Grants for Work and Opportunity
MCF’s economic development and opportunity funding tends to invest broadly in work that creates more equitable labor practices. Funding here includes support for organizations that address issues surrounding employment, poverty, community development, farmworkers, living wages, predatory lending, tax policy, and workers’ rights. Past grantees include 9to5, National Association of Working Women, Action Now Institute, and the Economic Policy Institute.

Grants for Higher Education

The Casey Foundation’s Freedom Scholars fellowship provides unrestricted funding to academic scholars whose research aligns with the foundation’s giving goals and “whose ideas encourage us to imagine how we can radically improve our democracy, economy and society.” It has supported such underfunded research topics as “feminist prison abolition, global urbanism, alternatives to movement capture, Indigenous erasure and militarized policing.” This fellowship consists of a one-time, unrestricted grant of $250,000. Candidates are selected by invitation only and the foundation does not accept submissions or nominations.

Important Grant Details:
The Marguerite Casey Foundation’s grants range widely from $1,000 to $1.5 million.
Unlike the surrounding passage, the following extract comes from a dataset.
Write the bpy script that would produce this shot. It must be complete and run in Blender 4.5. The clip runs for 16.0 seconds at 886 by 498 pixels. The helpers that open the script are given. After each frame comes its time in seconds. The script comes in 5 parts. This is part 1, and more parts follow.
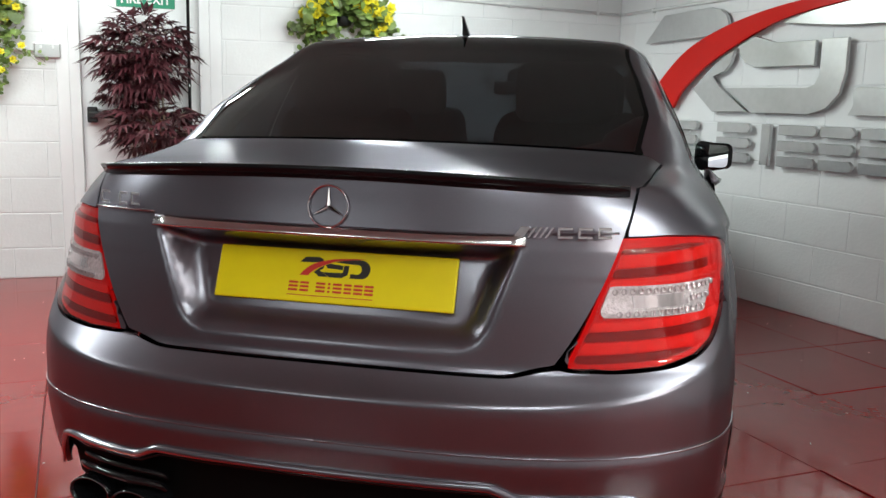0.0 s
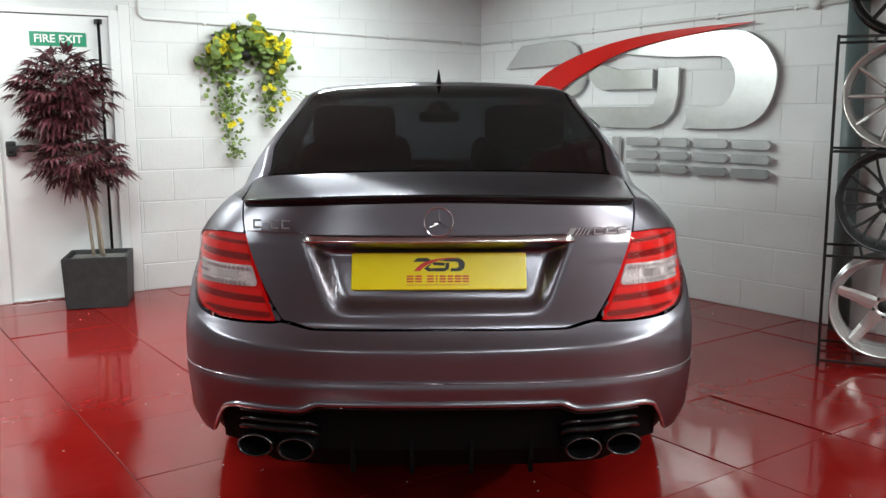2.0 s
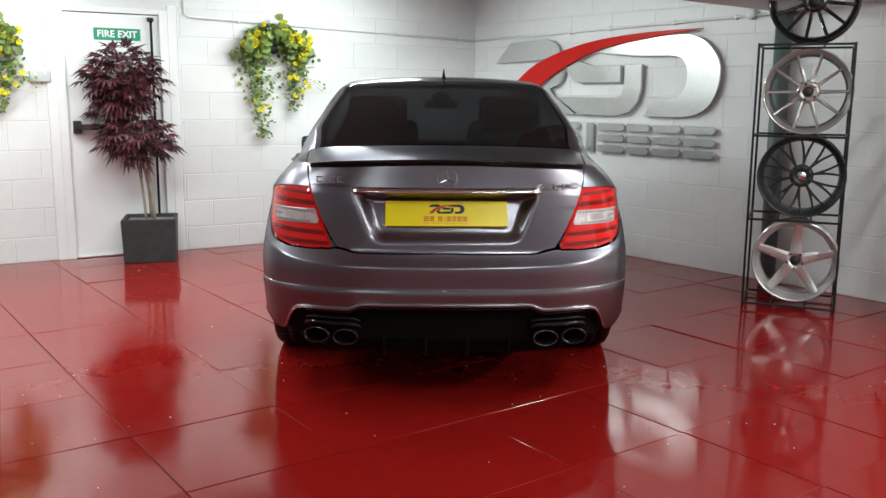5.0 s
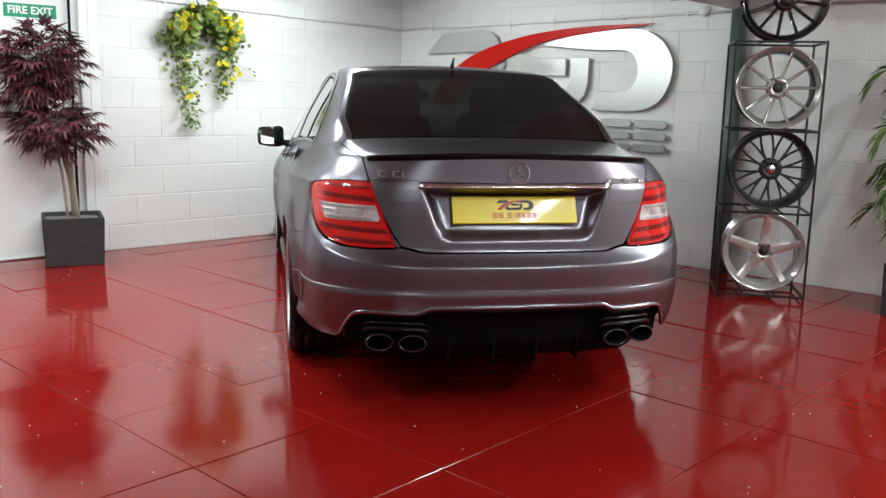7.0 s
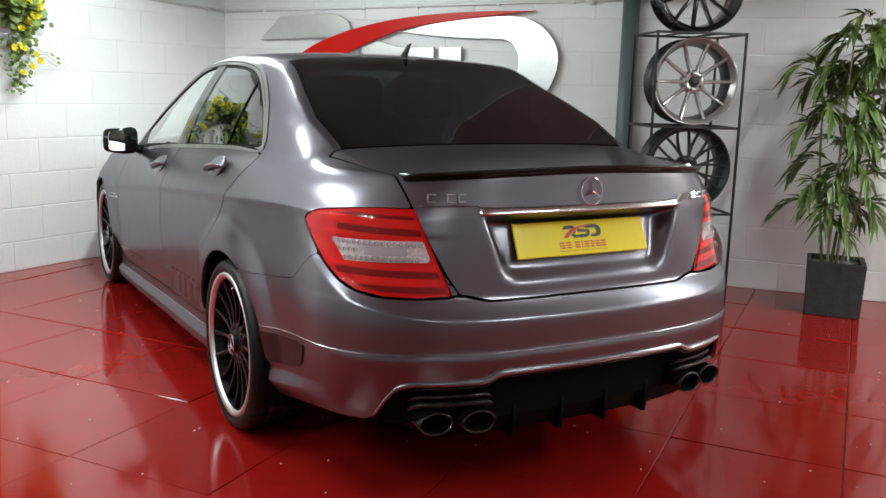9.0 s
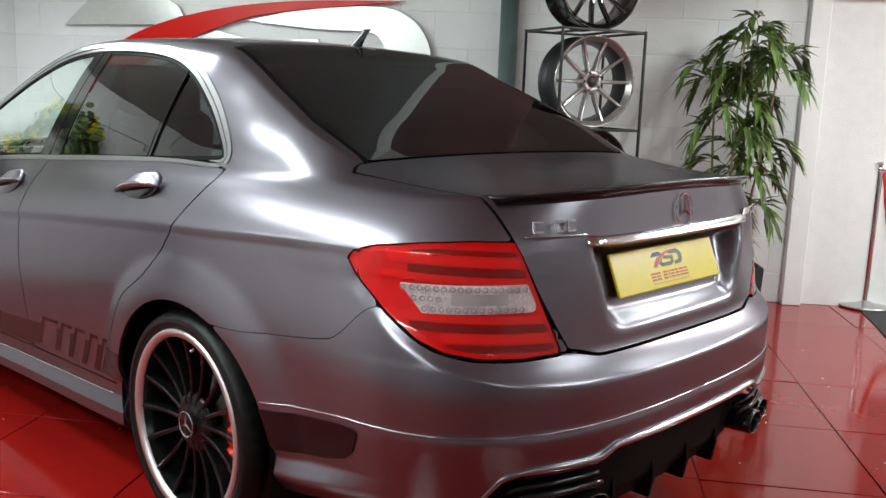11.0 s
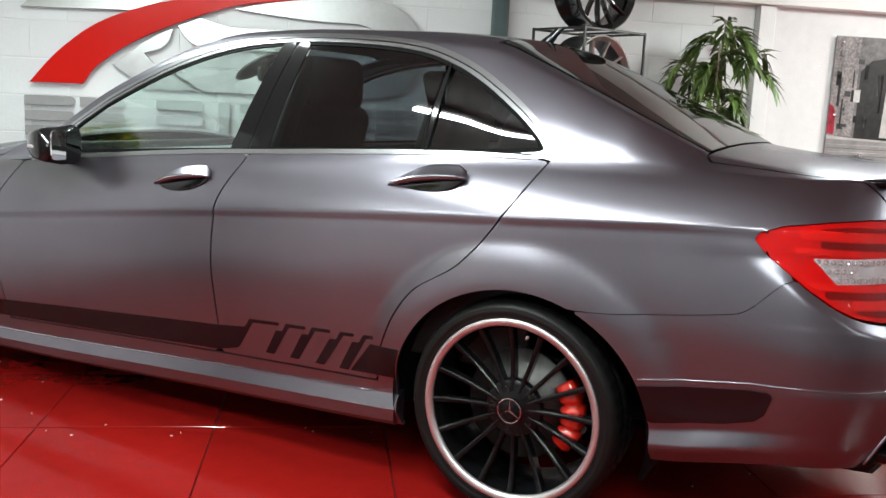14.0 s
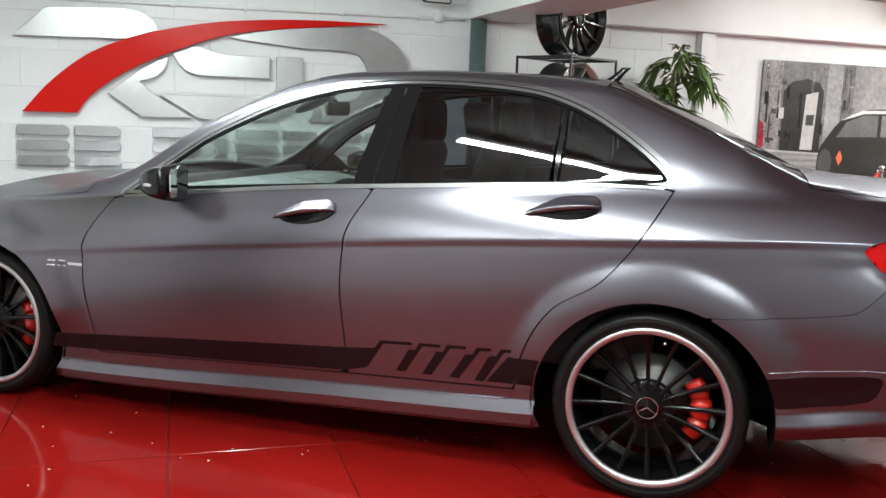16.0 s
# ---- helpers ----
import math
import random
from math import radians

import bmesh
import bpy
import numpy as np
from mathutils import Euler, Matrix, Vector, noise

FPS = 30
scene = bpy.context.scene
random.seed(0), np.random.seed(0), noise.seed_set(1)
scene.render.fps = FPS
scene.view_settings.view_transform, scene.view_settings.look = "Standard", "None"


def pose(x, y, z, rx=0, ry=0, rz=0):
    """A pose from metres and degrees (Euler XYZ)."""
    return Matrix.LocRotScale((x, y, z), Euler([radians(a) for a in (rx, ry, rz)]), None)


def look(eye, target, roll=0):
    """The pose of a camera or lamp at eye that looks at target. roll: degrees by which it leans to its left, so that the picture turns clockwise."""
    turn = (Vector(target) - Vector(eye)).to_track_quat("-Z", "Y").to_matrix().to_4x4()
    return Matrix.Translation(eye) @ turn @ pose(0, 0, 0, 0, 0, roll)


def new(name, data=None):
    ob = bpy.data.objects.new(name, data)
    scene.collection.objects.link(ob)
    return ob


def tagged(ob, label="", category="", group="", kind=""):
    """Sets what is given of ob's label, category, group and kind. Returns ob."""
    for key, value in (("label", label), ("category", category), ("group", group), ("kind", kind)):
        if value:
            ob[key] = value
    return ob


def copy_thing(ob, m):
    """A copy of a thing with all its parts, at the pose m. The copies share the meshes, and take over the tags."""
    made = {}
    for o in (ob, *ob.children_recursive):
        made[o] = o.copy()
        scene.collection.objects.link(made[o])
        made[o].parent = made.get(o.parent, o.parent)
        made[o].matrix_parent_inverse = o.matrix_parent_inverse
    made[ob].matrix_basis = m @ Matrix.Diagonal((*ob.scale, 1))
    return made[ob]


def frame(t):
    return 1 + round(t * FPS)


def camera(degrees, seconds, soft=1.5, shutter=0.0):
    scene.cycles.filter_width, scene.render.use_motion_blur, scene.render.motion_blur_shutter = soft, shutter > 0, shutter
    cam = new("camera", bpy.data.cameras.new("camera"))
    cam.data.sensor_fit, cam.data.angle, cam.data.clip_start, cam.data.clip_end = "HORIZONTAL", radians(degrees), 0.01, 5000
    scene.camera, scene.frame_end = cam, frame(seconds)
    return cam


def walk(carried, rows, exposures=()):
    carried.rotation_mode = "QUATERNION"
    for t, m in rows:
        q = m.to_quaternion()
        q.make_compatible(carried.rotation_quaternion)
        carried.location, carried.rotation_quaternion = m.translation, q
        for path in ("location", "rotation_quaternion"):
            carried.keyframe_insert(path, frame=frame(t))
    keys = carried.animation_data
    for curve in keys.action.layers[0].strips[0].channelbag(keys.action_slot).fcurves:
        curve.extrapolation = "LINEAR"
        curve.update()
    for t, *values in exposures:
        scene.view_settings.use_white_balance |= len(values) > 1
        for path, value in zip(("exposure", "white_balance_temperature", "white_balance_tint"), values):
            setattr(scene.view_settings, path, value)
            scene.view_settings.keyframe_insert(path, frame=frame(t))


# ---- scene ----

According to MCF, the average grant is around $150,000.

  • This funder’s grantmaking is national in scope, supporting organizations and projects across the U.S. However, it has tended to fund along both coasts and the Southeast and Southwest in recent years.

  • MCF offers cash grants, employee matching gifts and grants to individuals.

  • MCF does not accept unsolicited letters of inquiry, requests for funding, or grant proposals. It also does not field requests for funding, but it will answer questions about its work.

  • MCF focuses on “raising additional funds for grant recipients on top of the funds we provide through our own grants. It is also why we are increasing our focus on providing grant recipients access to a wider set of relationships, communications channels, research and technical support, and other means of increasing the momentum behind their leadership.”